== Collected data
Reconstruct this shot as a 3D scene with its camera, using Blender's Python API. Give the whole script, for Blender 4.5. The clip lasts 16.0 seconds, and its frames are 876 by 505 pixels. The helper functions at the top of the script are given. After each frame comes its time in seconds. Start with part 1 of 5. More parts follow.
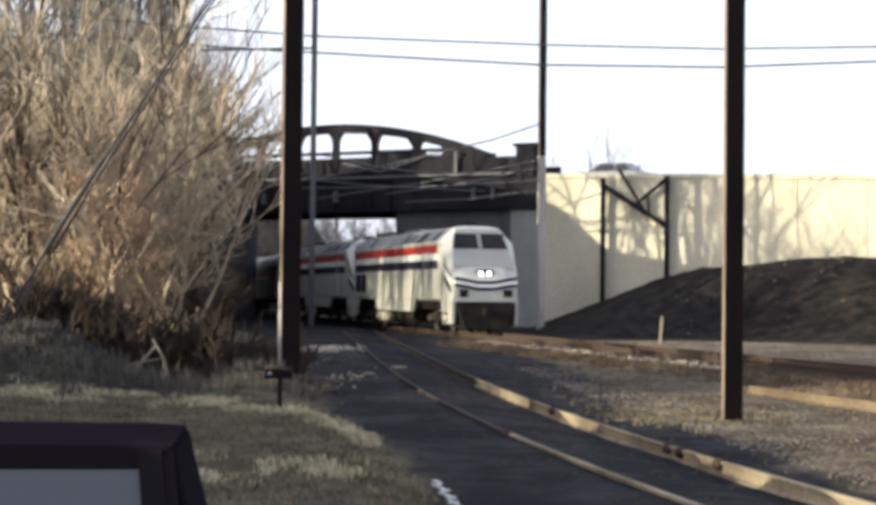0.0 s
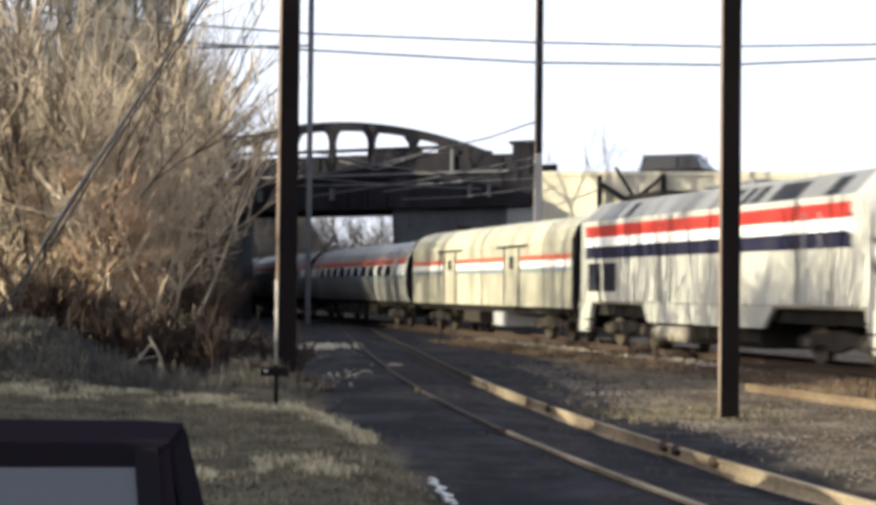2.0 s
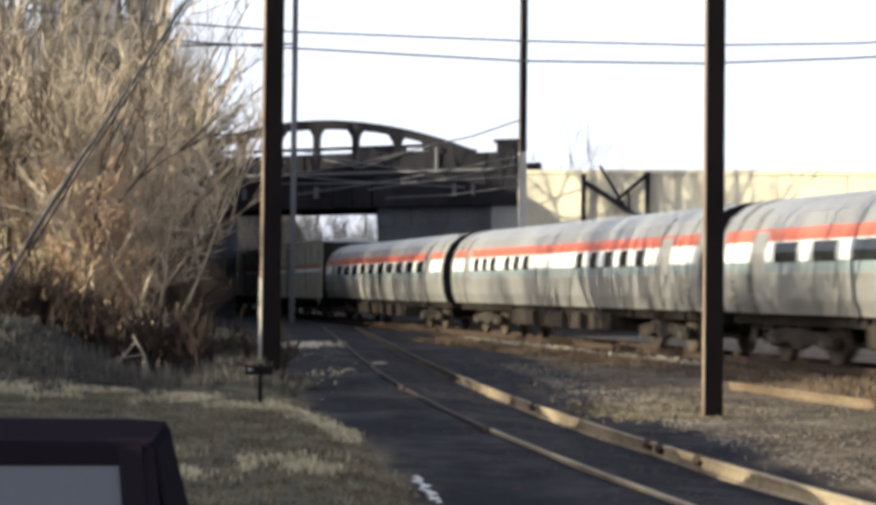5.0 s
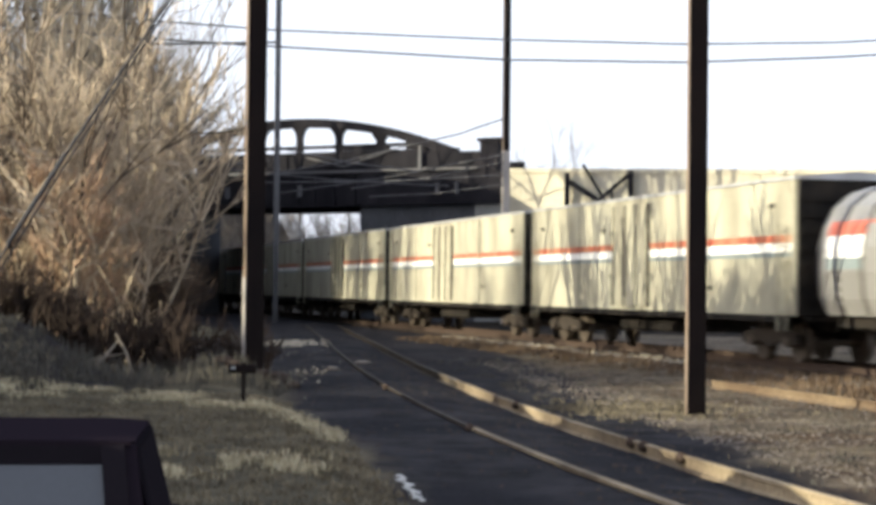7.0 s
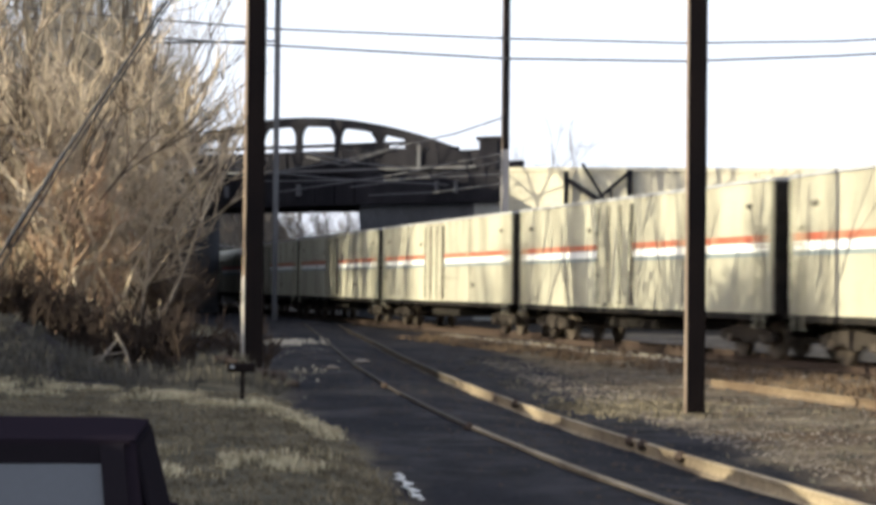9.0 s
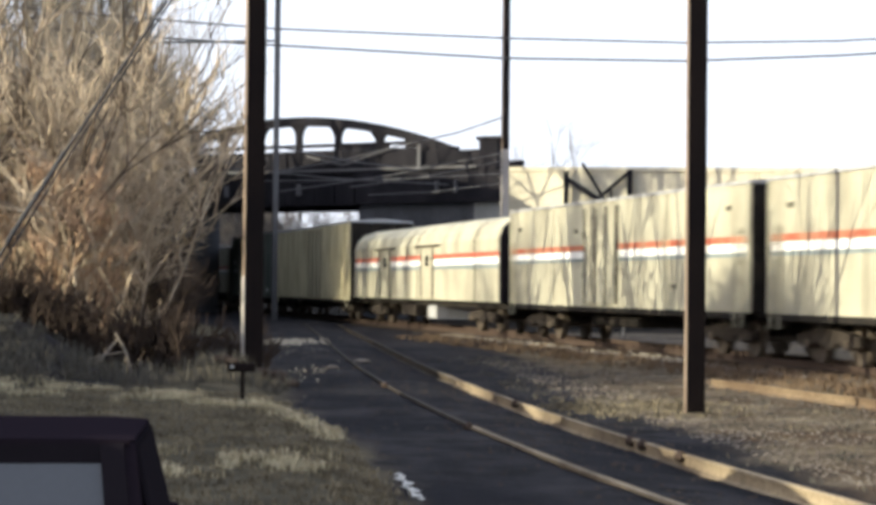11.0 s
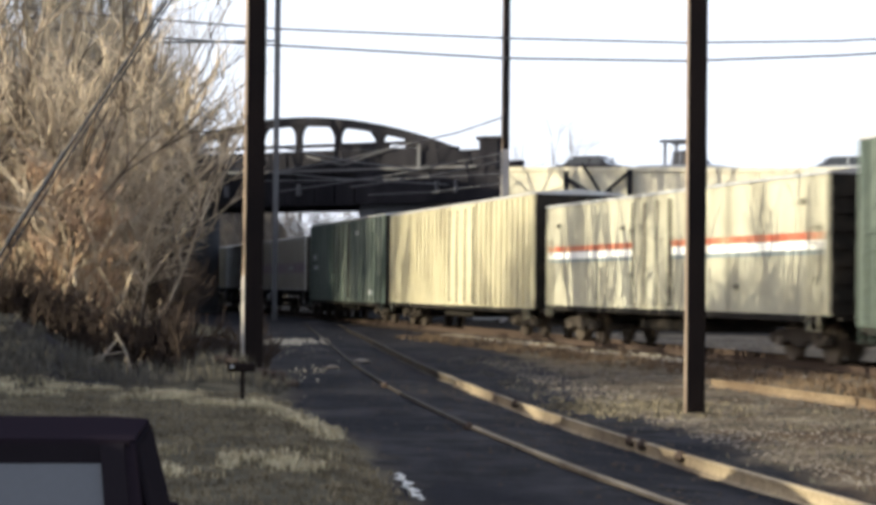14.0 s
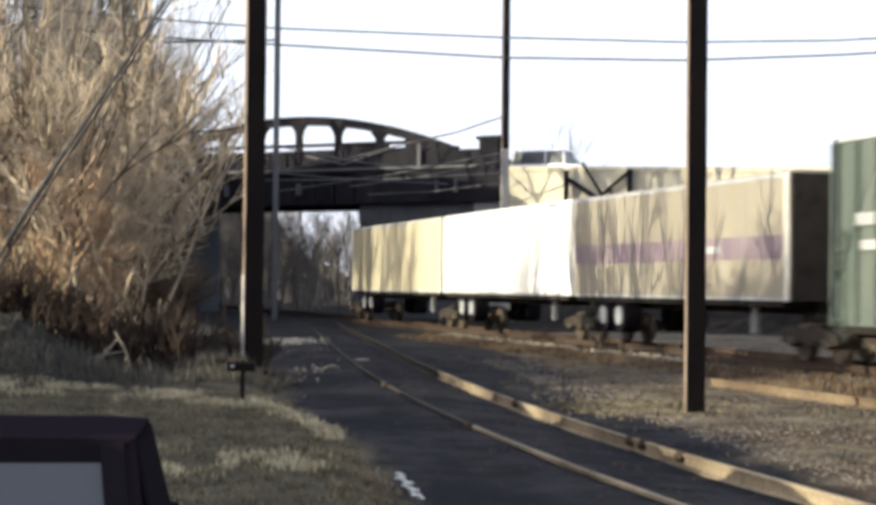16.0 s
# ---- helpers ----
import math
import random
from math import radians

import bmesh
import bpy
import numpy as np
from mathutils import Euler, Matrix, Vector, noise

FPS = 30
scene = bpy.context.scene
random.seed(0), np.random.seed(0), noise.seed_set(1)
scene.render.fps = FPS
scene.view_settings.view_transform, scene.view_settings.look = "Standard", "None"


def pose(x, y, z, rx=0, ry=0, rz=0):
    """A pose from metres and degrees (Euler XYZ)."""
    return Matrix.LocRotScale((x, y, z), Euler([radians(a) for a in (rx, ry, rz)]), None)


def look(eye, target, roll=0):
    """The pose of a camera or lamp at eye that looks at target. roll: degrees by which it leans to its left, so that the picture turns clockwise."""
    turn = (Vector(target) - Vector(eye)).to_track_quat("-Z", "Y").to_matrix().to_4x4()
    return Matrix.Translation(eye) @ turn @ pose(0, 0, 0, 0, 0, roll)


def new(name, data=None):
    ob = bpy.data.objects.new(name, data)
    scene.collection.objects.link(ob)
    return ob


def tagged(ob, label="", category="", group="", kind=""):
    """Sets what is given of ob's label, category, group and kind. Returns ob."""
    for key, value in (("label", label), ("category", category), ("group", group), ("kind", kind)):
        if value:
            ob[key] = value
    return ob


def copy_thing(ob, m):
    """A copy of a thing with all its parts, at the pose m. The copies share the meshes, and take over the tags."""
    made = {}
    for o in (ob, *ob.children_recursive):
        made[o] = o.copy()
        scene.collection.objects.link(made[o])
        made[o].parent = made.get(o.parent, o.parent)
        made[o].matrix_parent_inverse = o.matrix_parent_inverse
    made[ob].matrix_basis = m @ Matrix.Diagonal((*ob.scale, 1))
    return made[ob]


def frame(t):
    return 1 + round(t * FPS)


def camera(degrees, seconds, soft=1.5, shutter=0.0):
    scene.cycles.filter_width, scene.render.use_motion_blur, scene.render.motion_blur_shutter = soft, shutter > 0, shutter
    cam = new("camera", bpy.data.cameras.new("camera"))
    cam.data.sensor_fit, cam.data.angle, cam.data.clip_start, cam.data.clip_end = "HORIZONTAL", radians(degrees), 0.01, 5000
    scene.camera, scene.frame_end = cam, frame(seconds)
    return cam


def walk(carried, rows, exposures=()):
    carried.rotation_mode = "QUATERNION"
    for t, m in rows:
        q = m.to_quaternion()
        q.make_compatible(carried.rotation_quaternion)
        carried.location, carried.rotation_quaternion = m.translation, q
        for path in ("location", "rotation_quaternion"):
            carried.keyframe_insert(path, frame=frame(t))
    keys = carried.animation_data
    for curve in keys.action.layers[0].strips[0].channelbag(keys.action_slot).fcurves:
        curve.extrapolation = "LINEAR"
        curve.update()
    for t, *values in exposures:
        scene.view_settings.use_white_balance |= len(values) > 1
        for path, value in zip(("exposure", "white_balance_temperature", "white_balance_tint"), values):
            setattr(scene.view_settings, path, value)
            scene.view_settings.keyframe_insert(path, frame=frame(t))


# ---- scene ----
EYE = Vector((0.0, 0.0, 1.58))
cam = camera(26.86, 16.0, soft=4.0, shutter=0.35)


def aim(left, up):
    """The camera's pose, turned by so many degrees to the left and up from its resting view."""
    a, b = radians(left), radians(1.076 + up)
    return look(EYE, EYE + Vector((-math.sin(a), math.cos(a), math.tan(b))), 0.6)


walk(cam, [(t, aim(a / 57.3, b / 57.3)) for t, a, b in (
    (0.0, 66, 11.5), (0.5, 64, 9.8), (1.0, 62.5, 8.6), (1.5, 61, 8.3), (2.0, 59.5, 7.4), (2.5, 58, 6.6), (3.0, 56, 6.0),
    (3.5, 50.5, 5.8), (4.0, 46.5, 5.8), (5.2, 28, 4.4), (6.5, 9, 3), (7.0, 1.5, 2.6), (7.5, 0, 2.5), (8.0, 0, 1.6),
    (9.0, 0, 0.5), (11.5, 0, 0), (13.0, 0, 0), (14.0, 0, 0), (15.0, 0, -1), (16.0, 0, -1))], exposures=[(0.0, 1.8, 6000, 14), (16.0, 1.8, 6000, 14)])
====
**Problem details**
Write down every line of the data above that includes the string "shutter".

**Solved exercise**
def camera(degrees, seconds, soft=1.5, shutter=0.0):
    scene.cycles.filter_width, scene.render.use_motion_blur, scene.render.motion_blur_shutter = soft, shutter > 0, shutter
cam = camera(26.86, 16.0, soft=4.0, shutter=0.35)